Di sisi lain, pihak manajemen PT Pupuk Indonesia hingga saat ini belum memberikan tanggapan resmi terkait tudingan tersebut. Namun, sejumlah sumber internal perusahaan menyebutkan bahwa investigasi internal telah dilakukan untuk menelusuri kejanggalan dalam laporan keuangan.
Menteri BUMN Erick Thohir sendiri telah menegaskan bahwa dirinya tidak akan memberi toleransi terhadap segala bentuk penyimpangan di lingkungan BUMN. Ia meminta agar aparat penegak hukum segera mengusut tuntas dugaan tersebut demi menjaga kepercayaan publik terhadap perusahaan negara.
Namun, beberapa pengamat menilai bahwa permasalahan ini tidak bisa hanya diselesaikan dengan sanksi administratif semata.
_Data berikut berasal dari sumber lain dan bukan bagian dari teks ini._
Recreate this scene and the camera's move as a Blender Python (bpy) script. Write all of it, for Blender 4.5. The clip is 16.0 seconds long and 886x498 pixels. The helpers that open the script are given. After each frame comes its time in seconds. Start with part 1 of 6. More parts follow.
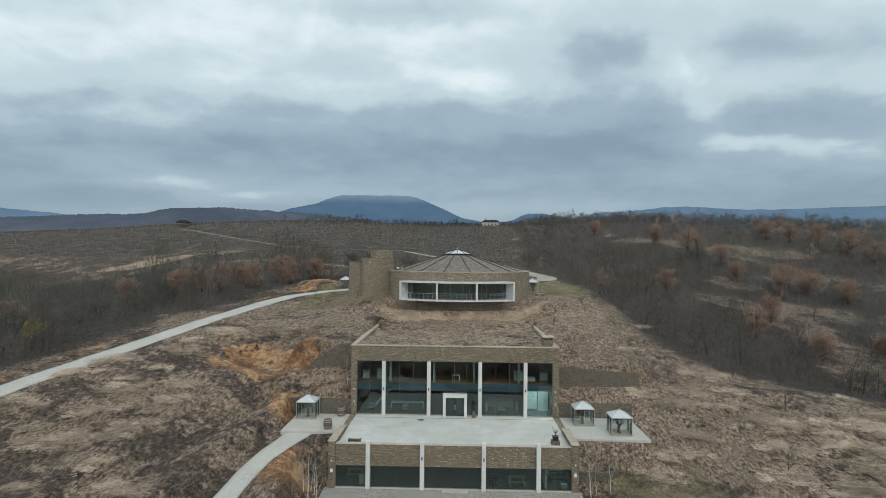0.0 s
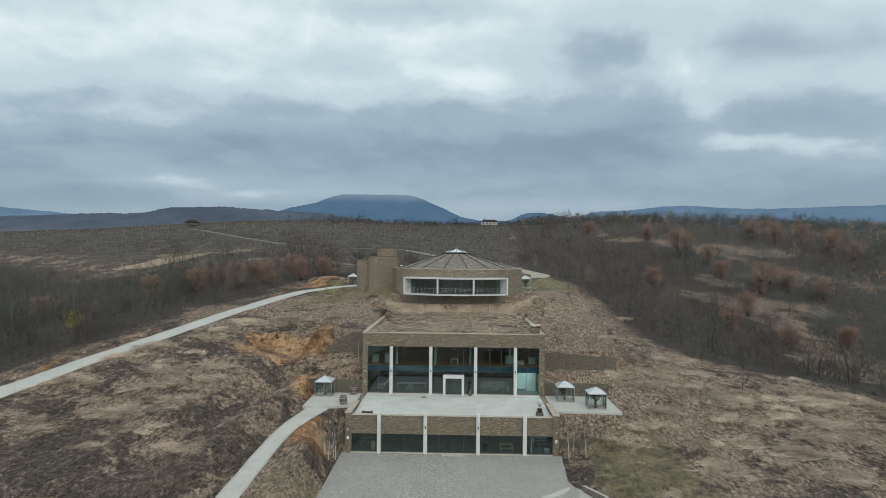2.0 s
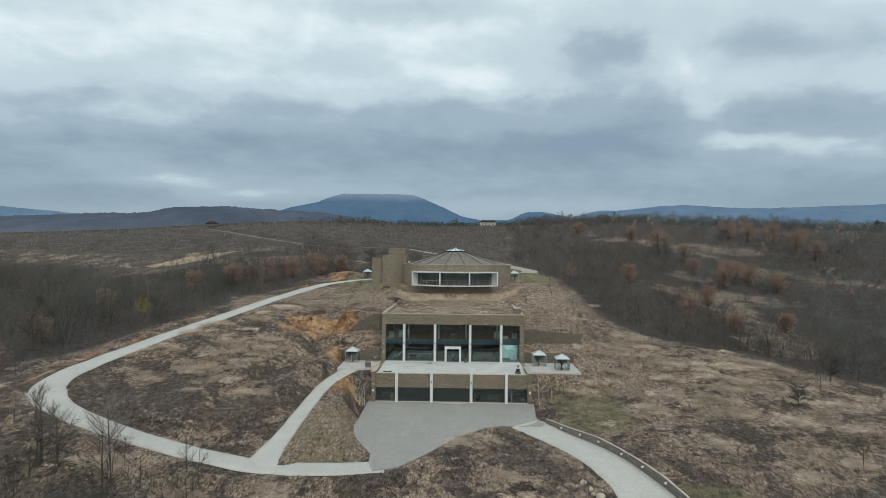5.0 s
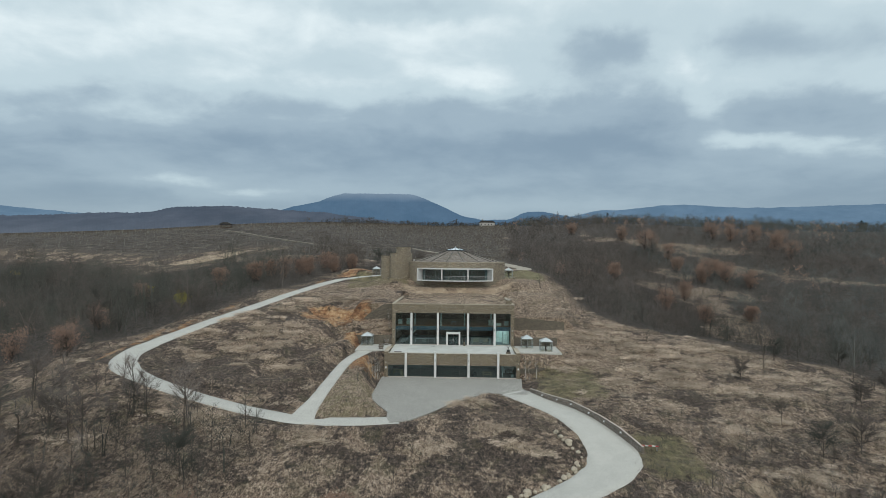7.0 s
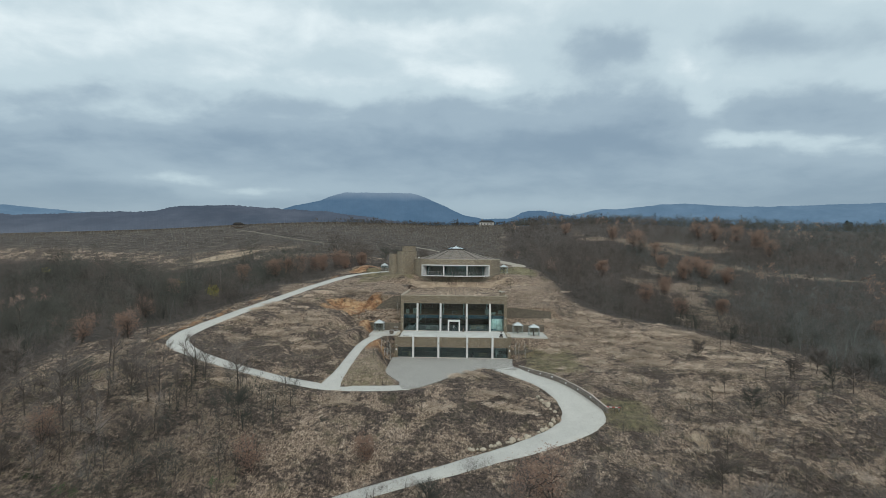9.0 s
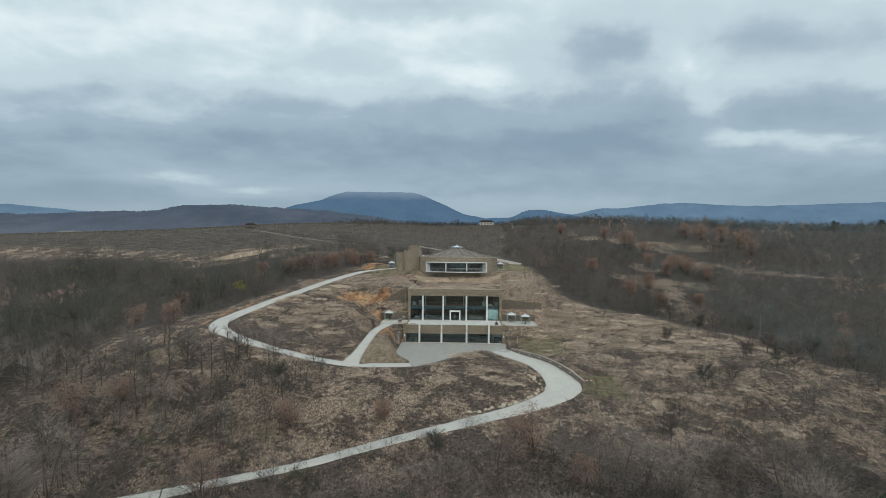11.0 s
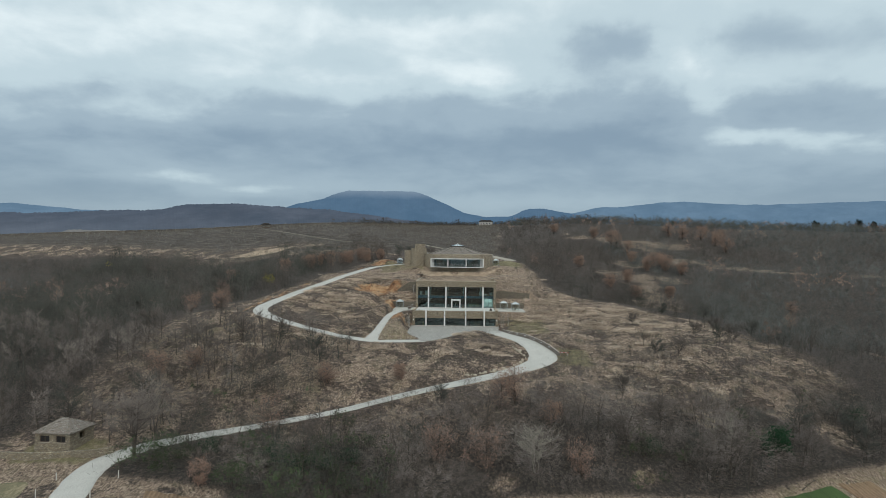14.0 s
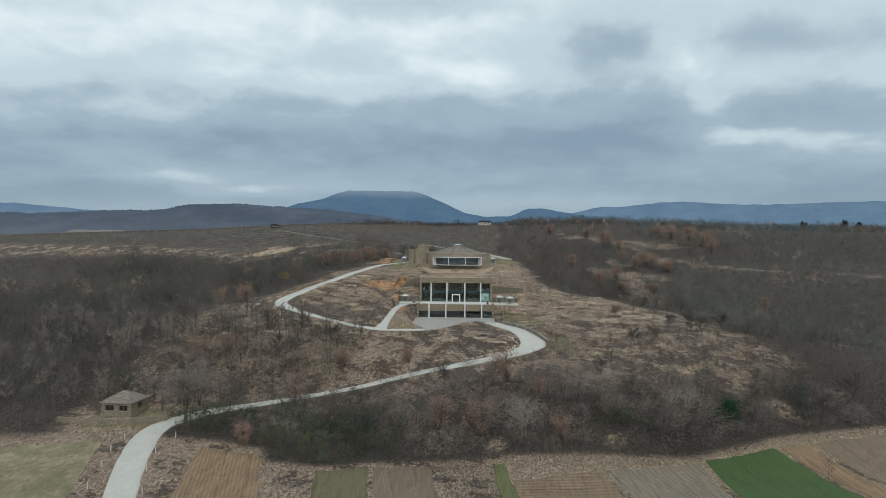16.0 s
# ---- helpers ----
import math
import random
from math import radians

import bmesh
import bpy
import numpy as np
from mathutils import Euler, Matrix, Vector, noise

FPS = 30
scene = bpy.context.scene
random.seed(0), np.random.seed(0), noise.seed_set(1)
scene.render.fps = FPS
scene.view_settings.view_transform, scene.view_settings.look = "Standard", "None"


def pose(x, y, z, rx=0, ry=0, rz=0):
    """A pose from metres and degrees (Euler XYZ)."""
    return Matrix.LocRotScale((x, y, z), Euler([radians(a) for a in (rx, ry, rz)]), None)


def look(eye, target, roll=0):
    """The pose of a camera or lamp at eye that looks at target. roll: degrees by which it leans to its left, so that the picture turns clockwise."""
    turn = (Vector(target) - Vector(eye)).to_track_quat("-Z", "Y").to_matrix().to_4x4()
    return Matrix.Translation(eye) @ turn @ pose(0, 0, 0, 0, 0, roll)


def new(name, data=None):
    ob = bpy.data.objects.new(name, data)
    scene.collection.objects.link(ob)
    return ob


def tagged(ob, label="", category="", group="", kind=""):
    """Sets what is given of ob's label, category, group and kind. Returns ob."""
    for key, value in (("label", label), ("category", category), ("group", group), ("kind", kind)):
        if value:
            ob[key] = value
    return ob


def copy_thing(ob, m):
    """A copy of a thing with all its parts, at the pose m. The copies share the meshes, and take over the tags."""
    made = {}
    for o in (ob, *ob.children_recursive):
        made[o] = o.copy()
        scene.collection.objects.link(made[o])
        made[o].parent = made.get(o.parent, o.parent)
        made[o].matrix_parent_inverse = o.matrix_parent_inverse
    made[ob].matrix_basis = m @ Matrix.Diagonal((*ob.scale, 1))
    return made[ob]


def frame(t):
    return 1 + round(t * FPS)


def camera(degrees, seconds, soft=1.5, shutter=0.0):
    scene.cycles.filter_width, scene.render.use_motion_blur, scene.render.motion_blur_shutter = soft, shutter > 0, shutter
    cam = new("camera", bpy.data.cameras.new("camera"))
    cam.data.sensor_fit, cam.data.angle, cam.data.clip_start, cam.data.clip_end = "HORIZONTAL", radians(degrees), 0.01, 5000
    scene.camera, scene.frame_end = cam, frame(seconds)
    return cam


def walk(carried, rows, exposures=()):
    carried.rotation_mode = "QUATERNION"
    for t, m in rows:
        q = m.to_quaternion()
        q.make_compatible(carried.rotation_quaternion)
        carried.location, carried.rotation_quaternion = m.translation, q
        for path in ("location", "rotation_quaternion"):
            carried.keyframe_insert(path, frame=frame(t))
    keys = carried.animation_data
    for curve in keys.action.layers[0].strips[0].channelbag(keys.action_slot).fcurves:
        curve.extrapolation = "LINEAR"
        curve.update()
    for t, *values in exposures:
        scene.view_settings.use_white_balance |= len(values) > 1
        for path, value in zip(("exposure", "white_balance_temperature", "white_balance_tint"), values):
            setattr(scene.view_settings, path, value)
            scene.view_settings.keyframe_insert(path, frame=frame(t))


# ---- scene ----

Jika terbukti ada unsur kesengajaan dalam manipulasi laporan keuangan, maka para pelakunya harus diproses secara hukum guna memberikan efek jera.
Pakar ekonomi dan akuntansi publik juga menyoroti pentingnya pengawasan lebih ketat terhadap laporan keuangan BUMN. Mereka menyarankan agar audit independen dilakukan secara berkala untuk mencegah praktik kecurangan yang dapat merugikan negara.
Kasus PT Pupuk Indonesia ini pun menjadi ujian bagi komitmen pemerintah dalam memberantas mafia di sektor BUMN. Jika langkah tegas tidak segera diambil, dikhawatirkan kasus serupa akan terus berulang di perusahaan-perusahaan negara lainnya.
Publik kini menunggu perkembangan lebih lanjut dari kasus ini. Apakah Kejaksaan Agung akan segera turun tangan? Ataukah permasalahan ini akan kembali tenggelam tanpa penyelesaian yang jelas?
Yang pasti, transparansi dan akuntabilitas menjadi kunci utama dalam mengembalikan kepercayaan masyarakat terhadap PT Pupuk Indonesia dan BUMN secara keseluruhan.